Speaker teaches teens about perils of addiction

Dr. DeNoble talks with Ceres High students Tiffany Maksoud, left, Melissa Webster, center, and Angie Prak. 
Dr. DeNoble talks with Ceres High students Tiffany Maksoud, left, Melissa Webster, center, and Angie Prak. (KATIE MUSSMAN / TEENS IN THE NEWSROOM)

A secret laboratory, a brain-altering drug that is sold legally in the United States, and a phone call from the president.

Sound like the makings of a science-fiction movie? This was reality for Dr. Victor DeNoble.

At a presentation last Thursday, titled "Inside the Dark Side," DeNoble told his story as a former scientist for a major tobacco company. The audience included a group of teens and adults at Memorial Medical Center/Sutter Health Education and Conference Center in Modesto.

DeNoble explained that he worked in a secret lab to produce a cigarette that would tremendously reduce the risks of smoking. He also studied nicotine addiction until his lab was shut down and he was fired because of the potential liability and lost profits that could result from his research.

He told the dramatic story of how he later went on to be released from his secrecy agreement with his former employer after a personal phone call and an executive order by President Clinton.

He went on to work with the FBI, and his testimony before Congress has helped to change the way tobacco can be advertised or used in the United States.

After telling his story, DeNoble discussed addiction to alcohol and illegal drugs, as well. He included slides from the secret lab and showed a monkey brain he once experimented on.

He even brought along half of a brain from a patient whose brain had been affected by nicotine, even though the person had not smoked in years. He sprinted around the room showing the brains to anyone who wanted to look as he discussed how drugs alter or destroy brain cells.

At one point, a teen attending the lecture asked whether it was true that marijuana did not destroy brain cells.

DeNoble explained: "I'm not going to lie to you. It does not.

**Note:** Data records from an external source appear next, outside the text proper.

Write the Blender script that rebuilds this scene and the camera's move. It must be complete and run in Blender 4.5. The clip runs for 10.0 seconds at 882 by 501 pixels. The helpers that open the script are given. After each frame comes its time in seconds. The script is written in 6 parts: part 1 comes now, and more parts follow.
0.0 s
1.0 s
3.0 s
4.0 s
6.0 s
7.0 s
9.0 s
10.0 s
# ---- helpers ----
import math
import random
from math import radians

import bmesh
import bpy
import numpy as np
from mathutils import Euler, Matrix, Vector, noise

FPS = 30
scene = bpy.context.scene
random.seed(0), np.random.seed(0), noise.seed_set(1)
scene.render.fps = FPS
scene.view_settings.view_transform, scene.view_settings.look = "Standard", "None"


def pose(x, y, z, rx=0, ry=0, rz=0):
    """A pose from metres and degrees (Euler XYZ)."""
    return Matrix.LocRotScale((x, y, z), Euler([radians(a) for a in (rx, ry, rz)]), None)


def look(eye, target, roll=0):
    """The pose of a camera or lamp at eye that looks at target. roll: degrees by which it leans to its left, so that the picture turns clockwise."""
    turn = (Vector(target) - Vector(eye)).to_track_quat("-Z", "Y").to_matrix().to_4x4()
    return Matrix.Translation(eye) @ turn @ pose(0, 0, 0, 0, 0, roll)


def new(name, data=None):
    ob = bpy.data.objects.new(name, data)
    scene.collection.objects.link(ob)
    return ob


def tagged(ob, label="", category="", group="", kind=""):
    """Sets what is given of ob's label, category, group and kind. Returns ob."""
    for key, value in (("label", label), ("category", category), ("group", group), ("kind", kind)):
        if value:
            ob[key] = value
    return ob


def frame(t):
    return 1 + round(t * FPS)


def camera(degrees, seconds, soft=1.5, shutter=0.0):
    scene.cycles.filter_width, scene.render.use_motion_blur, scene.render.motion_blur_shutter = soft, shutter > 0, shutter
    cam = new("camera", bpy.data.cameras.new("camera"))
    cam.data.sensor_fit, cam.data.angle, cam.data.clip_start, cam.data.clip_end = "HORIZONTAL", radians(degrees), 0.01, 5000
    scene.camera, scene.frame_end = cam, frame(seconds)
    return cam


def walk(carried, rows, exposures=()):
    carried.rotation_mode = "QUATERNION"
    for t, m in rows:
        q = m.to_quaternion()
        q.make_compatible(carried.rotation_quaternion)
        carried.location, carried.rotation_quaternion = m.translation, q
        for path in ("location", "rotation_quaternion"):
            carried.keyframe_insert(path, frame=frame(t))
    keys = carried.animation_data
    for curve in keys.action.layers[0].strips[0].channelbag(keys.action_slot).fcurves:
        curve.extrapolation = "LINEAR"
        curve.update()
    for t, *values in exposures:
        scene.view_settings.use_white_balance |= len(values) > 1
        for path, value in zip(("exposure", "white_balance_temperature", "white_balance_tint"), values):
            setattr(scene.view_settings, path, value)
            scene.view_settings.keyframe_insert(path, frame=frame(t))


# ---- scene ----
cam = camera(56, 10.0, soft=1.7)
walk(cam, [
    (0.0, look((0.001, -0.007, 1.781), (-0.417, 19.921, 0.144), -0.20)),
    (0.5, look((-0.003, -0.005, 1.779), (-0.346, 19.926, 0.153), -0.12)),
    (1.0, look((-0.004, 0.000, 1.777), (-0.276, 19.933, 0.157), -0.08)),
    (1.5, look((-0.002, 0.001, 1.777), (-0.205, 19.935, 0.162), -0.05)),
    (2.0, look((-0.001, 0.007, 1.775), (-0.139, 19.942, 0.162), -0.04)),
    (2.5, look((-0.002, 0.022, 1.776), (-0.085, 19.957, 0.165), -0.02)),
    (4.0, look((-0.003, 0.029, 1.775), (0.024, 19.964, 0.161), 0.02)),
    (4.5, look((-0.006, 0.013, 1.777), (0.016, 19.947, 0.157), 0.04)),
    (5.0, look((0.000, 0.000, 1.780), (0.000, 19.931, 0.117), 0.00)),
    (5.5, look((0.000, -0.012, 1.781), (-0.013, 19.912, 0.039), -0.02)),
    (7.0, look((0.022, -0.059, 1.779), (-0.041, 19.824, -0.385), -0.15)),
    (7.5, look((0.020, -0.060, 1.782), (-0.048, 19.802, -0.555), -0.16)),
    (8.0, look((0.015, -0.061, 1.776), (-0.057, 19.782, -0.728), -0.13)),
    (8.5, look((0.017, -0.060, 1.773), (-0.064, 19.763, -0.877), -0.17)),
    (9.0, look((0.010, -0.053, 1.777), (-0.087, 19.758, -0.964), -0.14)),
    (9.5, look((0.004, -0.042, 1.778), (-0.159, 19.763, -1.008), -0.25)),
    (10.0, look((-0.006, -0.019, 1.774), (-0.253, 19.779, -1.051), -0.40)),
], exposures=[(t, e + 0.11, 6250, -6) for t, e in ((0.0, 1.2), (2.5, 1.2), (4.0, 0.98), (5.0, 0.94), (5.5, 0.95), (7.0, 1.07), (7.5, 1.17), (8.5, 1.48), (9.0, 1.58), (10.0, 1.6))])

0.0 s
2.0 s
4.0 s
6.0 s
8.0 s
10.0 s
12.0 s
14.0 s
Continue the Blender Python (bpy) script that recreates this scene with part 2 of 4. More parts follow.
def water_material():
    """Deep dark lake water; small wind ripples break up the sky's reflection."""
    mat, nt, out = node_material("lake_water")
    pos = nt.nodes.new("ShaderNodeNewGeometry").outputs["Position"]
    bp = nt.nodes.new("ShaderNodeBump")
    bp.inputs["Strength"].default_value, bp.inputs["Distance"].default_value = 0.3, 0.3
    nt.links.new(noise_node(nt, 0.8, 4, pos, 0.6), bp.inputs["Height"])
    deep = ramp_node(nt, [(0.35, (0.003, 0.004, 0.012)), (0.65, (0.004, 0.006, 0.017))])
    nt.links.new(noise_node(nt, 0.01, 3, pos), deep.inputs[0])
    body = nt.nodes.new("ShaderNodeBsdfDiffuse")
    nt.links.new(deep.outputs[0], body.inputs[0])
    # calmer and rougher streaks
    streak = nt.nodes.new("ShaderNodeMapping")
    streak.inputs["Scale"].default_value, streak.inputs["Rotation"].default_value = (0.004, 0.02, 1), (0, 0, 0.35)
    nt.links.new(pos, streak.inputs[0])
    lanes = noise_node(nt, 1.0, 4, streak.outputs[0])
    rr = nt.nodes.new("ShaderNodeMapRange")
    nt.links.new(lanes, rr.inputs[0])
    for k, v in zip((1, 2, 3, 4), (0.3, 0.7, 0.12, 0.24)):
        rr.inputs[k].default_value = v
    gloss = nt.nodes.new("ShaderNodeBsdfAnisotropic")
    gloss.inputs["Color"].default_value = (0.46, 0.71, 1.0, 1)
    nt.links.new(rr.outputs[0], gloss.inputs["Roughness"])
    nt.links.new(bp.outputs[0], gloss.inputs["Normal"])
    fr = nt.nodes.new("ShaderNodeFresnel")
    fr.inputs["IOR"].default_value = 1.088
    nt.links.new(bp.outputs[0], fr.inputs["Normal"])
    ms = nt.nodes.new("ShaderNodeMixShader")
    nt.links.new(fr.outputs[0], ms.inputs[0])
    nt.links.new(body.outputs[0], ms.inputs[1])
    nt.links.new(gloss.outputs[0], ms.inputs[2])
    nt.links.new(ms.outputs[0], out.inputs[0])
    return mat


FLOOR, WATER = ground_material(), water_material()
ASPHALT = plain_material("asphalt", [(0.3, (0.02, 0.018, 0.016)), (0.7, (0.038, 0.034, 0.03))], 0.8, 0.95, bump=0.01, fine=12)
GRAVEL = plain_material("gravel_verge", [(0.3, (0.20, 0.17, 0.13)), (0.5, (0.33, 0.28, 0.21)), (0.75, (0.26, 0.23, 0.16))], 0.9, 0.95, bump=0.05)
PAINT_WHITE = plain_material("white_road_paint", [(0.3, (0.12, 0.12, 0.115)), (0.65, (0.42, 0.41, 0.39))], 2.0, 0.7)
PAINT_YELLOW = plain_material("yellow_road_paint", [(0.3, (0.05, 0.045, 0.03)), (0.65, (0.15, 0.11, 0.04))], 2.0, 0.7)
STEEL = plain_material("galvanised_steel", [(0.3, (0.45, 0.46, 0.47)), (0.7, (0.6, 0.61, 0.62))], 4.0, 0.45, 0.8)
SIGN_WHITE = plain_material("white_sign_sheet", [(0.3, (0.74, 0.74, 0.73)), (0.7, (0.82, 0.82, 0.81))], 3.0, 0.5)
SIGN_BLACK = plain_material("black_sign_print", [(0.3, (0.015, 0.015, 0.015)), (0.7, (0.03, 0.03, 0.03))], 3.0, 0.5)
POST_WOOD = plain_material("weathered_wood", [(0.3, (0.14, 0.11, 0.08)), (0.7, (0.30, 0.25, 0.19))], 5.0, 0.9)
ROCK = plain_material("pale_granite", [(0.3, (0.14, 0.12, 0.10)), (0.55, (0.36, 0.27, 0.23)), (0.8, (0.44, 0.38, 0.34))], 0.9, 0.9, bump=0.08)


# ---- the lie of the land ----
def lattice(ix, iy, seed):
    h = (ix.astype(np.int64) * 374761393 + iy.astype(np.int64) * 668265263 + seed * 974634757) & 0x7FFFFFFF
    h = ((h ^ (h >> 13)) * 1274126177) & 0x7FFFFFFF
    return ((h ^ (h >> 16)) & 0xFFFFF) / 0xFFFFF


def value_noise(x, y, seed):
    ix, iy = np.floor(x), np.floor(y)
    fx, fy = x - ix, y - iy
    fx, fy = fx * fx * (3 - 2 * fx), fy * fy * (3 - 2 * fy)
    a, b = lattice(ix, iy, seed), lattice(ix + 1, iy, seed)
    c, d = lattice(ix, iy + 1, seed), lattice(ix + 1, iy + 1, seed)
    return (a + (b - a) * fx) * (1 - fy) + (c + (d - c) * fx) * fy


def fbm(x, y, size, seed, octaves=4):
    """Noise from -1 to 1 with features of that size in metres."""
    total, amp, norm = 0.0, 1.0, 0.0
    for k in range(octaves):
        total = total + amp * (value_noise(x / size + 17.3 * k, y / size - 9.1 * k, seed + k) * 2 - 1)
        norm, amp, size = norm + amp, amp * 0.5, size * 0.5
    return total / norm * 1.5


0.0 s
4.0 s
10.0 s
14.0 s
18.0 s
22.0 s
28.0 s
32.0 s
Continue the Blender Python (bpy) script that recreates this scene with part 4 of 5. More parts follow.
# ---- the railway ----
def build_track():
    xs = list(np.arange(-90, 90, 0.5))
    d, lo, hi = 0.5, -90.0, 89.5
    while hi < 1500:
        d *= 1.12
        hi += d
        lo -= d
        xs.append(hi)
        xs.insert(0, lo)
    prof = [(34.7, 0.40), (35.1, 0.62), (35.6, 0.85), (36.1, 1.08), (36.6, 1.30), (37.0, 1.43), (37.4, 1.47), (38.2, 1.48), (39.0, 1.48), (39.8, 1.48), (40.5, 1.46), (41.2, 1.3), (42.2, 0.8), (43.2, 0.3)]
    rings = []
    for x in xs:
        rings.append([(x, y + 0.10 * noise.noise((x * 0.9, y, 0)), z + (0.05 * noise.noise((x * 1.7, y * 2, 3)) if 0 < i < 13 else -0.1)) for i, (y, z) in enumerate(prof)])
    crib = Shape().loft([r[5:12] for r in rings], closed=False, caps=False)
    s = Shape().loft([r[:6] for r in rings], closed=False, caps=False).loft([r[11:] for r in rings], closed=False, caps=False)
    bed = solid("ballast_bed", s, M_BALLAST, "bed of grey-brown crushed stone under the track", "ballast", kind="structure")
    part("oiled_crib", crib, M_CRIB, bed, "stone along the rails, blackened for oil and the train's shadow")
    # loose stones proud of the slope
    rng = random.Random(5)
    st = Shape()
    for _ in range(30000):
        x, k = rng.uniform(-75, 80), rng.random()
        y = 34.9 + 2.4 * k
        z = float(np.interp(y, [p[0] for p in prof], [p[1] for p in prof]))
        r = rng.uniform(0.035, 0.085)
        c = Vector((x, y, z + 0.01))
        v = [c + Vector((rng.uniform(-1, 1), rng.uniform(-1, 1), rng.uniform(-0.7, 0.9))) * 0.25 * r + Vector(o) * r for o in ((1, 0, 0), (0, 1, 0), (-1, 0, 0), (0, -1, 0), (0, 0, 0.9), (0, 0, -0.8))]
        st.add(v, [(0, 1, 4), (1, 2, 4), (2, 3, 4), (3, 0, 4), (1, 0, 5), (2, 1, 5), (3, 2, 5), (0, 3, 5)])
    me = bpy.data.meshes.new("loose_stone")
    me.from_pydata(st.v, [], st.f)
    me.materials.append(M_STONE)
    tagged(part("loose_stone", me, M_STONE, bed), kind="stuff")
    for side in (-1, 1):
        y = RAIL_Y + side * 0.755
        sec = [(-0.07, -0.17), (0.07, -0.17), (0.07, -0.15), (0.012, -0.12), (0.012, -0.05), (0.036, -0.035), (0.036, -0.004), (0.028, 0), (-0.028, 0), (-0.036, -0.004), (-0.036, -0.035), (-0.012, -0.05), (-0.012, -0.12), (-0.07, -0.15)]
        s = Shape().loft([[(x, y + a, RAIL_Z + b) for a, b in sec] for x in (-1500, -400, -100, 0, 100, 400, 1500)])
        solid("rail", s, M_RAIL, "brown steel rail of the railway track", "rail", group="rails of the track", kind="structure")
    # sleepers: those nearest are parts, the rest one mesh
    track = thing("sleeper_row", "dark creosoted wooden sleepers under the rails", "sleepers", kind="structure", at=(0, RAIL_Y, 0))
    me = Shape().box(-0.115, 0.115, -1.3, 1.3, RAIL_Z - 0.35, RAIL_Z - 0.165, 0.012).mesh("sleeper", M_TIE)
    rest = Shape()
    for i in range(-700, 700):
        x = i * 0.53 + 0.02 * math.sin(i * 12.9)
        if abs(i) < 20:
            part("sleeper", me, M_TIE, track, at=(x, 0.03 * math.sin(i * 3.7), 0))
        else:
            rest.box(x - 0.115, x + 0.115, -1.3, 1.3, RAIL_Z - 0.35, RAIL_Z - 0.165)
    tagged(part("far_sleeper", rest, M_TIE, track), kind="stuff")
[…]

However, (marijuana) can alter brain cells to the extent that it can have the same effect as destroying them."

DeNoble also explained the rationale for making the age for drinking alcohol 21 rather than 18. He claimed it is not because people become more responsible at age 21. Rather, he said that until age 21, the balance of certain chemicals in the brain can lead to alcohol addiction.

He said you are "unlikely to become addicted to alcohol if you wait until age 21" to take a drink because the chemical balance that responds to alcohol changes around that age.

DeNoble captured the attention of his audience with humor and by explaining the functions of the brain in ways that would be understandable to the average person.

Students from Ceres High School heard about DeNoble's presentation from their chemistry teacher, who offered extra credit to those attending. Angie Prak, Melissa Webster and Tiffany Maksoud were glad to earn some extra credit while listening to what they called "a really cool speaker." They thought the best part of the lecture was learning about "drug facts and how addiction starts."

Students Sha'Nae Williams and Abraham Parra, who attend Valley Charter High School in Modesto, said they went to the lecture to earn extra credit in their health classes. Both agreed that they enjoyed the presentation. Parra also said he found it helpful because he had "seen a lot of things happen to people" and wanted to prevent them from happening to himself.

DeNoble was brought to the area by Stanislaus County Office of Education Prevention Programs and the Stanislaus County Health Services Agency along with their youth coalition called Protecting Health and Slamming Tobacco. He spoke earlier in the week to many high schools in the area, including Pitman, Denair, Orestimba, Turlock, Central Valley, Hughson and Waterford.

Katie Mussman is a senior at Davis High School and a member of The Bee's Teens in the Newsroom journalism program.